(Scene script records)
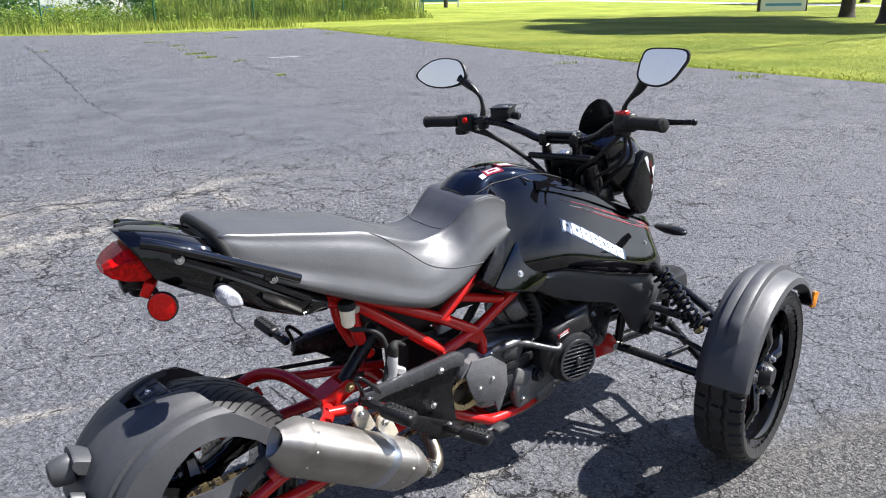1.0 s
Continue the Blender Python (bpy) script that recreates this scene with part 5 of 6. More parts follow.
tube(bm, [(0.55, -0.05, 0.52), (0.62, -0.07, 0.48), (0.70, -0.08, 0.46), (0.78, -0.06, 0.52)], 0.006, 8)
part("engine_hose", bm, rubber, engine)
bm = bmesh.new()
tube(bm, [(1.02, -0.10, 0.52), (1.12, -0.11, 0.44), (1.19, -0.10, 0.36), (1.22, -0.09, 0.31)], 0.007, 10)
part("engine_hose", bm, rubber, engine)
for at in ((0.862, -0.105, 0.560), (1.055, -0.118, 0.520), (1.145, -0.118, 0.505), (0.905, -0.128, 0.350), (0.955, -0.118, 0.395), (0.845, -0.075, 0.585)):
    bm = bmesh.new()
    rbox(bm, pose(*at, 20, 30, 10), (0.014, 0.009, 0.018), 0.003, 1)
    part("hose_clip", bm, zinc, engine)
bm = bmesh.new()
rbox(bm, pose(0.60, 0.0, 0.555, 0, -10, 0), (0.26, 0.13, 0.13), 0.02, 2)
rbox(bm, pose(0.80, 0.0, 0.575), (0.20, 0.15, 0.10), 0.02, 2)
rbox(bm, pose(0.62, 0.0, 0.420), (0.10, 0.12, 0.14), 0.02, 2)
rbox(bm, pose(1.05, 0.0, 0.555), (0.22, 0.20, 0.08), 0.02, 2)
part("airbox", bm, black_plastic, engine)
bm = bmesh.new()
tube(bm, [(0.70, -0.075, 0.205), (0.88, -0.05, 0.175), (1.06, -0.075, 0.225)], 0.012, 10)
rbox(bm, pose(0.86, 0, 0.178), (0.26, 0.16, 0.008), 0.003, 1)
part("skid_plate", bm, burnt_steel, engine)

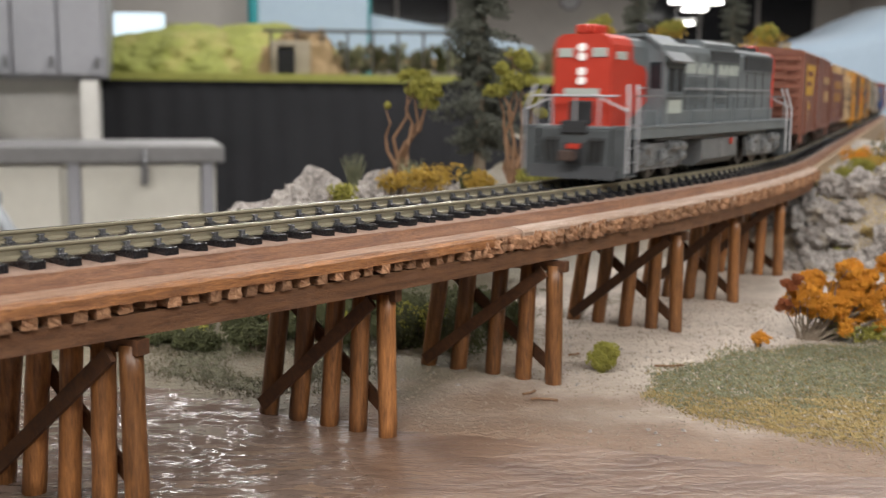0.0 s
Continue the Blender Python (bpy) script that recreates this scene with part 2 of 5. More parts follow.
def spot(s, off=0.0, radius=RT):
    """Place on the plan: s along the arc of that radius, off inwards from the near tie ends; also the heading."""
    ang = s / radius
    r = RT - off
    if ang <= END:
        h = HEAD + ang
        return CX + r * math.sin(h), CY - r * math.cos(h), h
    h0 = HEAD + END
    rest = (ang - END) * RC
    turn = min(rest / R2, H2 - h0)
    h = h0 + turn
    over = rest - turn * R2
    mx, my = CX + (RC - R2) * math.sin(h0), CY - (RC - R2) * math.cos(h0)
    r = R2 + RT - RC - off
    return mx + r * math.sin(h) + over * math.cos(h), my - r * math.cos(h) + over * math.sin(h), h


def sweep(profile, s0, s1, step, closed=True, wobble=0.0, seed=0):
    """A band with that profile (outwards from the tie ends, height) along the track; u runs along, v across."""
    bm = B()
    uv = bm.loops.layers.uv.new("UVMap")
    n = max(int((s1 - s0) / step), 2)
    rng = random.Random(seed)
    rings, lens = [], [0.0]
    for a, b in zip(profile, profile[1:] + profile[:1]):
        lens.append(lens[-1] + math.hypot(b[0] - a[0], b[1] - a[1]))
    for i in range(n + 1):
        s = s0 + (s1 - s0) * i / n
        ring = []
        for o, z in profile:
            x, y, h = spot(s, -o + wobble * rng.uniform(-1, 1))
            ring.append(bm.verts.new((x, y, z + wobble * rng.uniform(-0.6, 0.6))))
        rings.append(ring)
    m = len(profile)
    for i in range(n):
        for j in range(m if closed else m - 1):
            k = (j + 1) % m
            f = bm.faces.new((rings[i][j], rings[i + 1][j], rings[i + 1][k], rings[i][k]))
            ss = (s0 + (s1 - s0) * i / n, s0 + (s1 - s0) * (i + 1) / n)
            for loop, (u, v) in zip(f.loops, ((ss[0], lens[j]), (ss[1], lens[j]), (ss[1], lens[j + 1]), (ss[0], lens[j + 1]))):
                loop[uv].uv = (u * 0.001 * 10, v * 0.001 * 10)
    if closed:
        bm.faces.new(rings[0][::-1])
        bm.faces.new(rings[-1])
    return bm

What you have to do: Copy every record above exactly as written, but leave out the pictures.

Solved problem:
1.0 s
Continue the Blender Python (bpy) script that recreates this scene with part 5 of 6. More parts follow.
tube(bm, [(0.55, -0.05, 0.52), (0.62, -0.07, 0.48), (0.70, -0.08, 0.46), (0.78, -0.06, 0.52)], 0.006, 8)
part("engine_hose", bm, rubber, engine)
bm = bmesh.new()
tube(bm, [(1.02, -0.10, 0.52), (1.12, -0.11, 0.44), (1.19, -0.10, 0.36), (1.22, -0.09, 0.31)], 0.007, 10)
part("engine_hose", bm, rubber, engine)
for at in ((0.862, -0.105, 0.560), (1.055, -0.118, 0.520), (1.145, -0.118, 0.505), (0.905, -0.128, 0.350), (0.955, -0.118, 0.395), (0.845, -0.075, 0.585)):
    bm = bmesh.new()
    rbox(bm, pose(*at, 20, 30, 10), (0.014, 0.009, 0.018), 0.003, 1)
    part("hose_clip", bm, zinc, engine)
bm = bmesh.new()
rbox(bm, pose(0.60, 0.0, 0.555, 0, -10, 0), (0.26, 0.13, 0.13), 0.02, 2)
rbox(bm, pose(0.80, 0.0, 0.575), (0.20, 0.15, 0.10), 0.02, 2)
rbox(bm, pose(0.62, 0.0, 0.420), (0.10, 0.12, 0.14), 0.02, 2)
rbox(bm, pose(1.05, 0.0, 0.555), (0.22, 0.20, 0.08), 0.02, 2)
part("airbox", bm, black_plastic, engine)
bm = bmesh.new()
tube(bm, [(0.70, -0.075, 0.205), (0.88, -0.05, 0.175), (1.06, -0.075, 0.225)], 0.012, 10)
rbox(bm, pose(0.86, 0, 0.178), (0.26, 0.16, 0.008), 0.003, 1)
part("skid_plate", bm, burnt_steel, engine)

0.0 s
Continue the Blender Python (bpy) script that recreates this scene with part 2 of 5. More parts follow.
def spot(s, off=0.0, radius=RT):
    """Place on the plan: s along the arc of that radius, off inwards from the near tie ends; also the heading."""
    ang = s / radius
    r = RT - off
    if ang <= END:
        h = HEAD + ang
        return CX + r * math.sin(h), CY - r * math.cos(h), h
    h0 = HEAD + END
    rest = (ang - END) * RC
    turn = min(rest / R2, H2 - h0)
    h = h0 + turn
    over = rest - turn * R2
    mx, my = CX + (RC - R2) * math.sin(h0), CY - (RC - R2) * math.cos(h0)
    r = R2 + RT - RC - off
    return mx + r * math.sin(h) + over * math.cos(h), my - r * math.cos(h) + over * math.sin(h), h


def sweep(profile, s0, s1, step, closed=True, wobble=0.0, seed=0):
    """A band with that profile (outwards from the tie ends, height) along the track; u runs along, v across."""
    bm = B()
    uv = bm.loops.layers.uv.new("UVMap")
    n = max(int((s1 - s0) / step), 2)
    rng = random.Random(seed)
    rings, lens = [], [0.0]
    for a, b in zip(profile, profile[1:] + profile[:1]):
        lens.append(lens[-1] + math.hypot(b[0] - a[0], b[1] - a[1]))
    for i in range(n + 1):
        s = s0 + (s1 - s0) * i / n
        ring = []
        for o, z in profile:
            x, y, h = spot(s, -o + wobble * rng.uniform(-1, 1))
            ring.append(bm.verts.new((x, y, z + wobble * rng.uniform(-0.6, 0.6))))
        rings.append(ring)
    m = len(profile)
    for i in range(n):
        for j in range(m if closed else m - 1):
            k = (j + 1) % m
            f = bm.faces.new((rings[i][j], rings[i + 1][j], rings[i + 1][k], rings[i][k]))
            ss = (s0 + (s1 - s0) * i / n, s0 + (s1 - s0) * (i + 1) / n)
            for loop, (u, v) in zip(f.loops, ((ss[0], lens[j]), (ss[1], lens[j]), (ss[1], lens[j + 1]), (ss[0], lens[j + 1]))):
                loop[uv].uv = (u * 0.001 * 10, v * 0.001 * 10)
    if closed:
        bm.faces.new(rings[0][::-1])
        bm.faces.new(rings[-1])
    return bm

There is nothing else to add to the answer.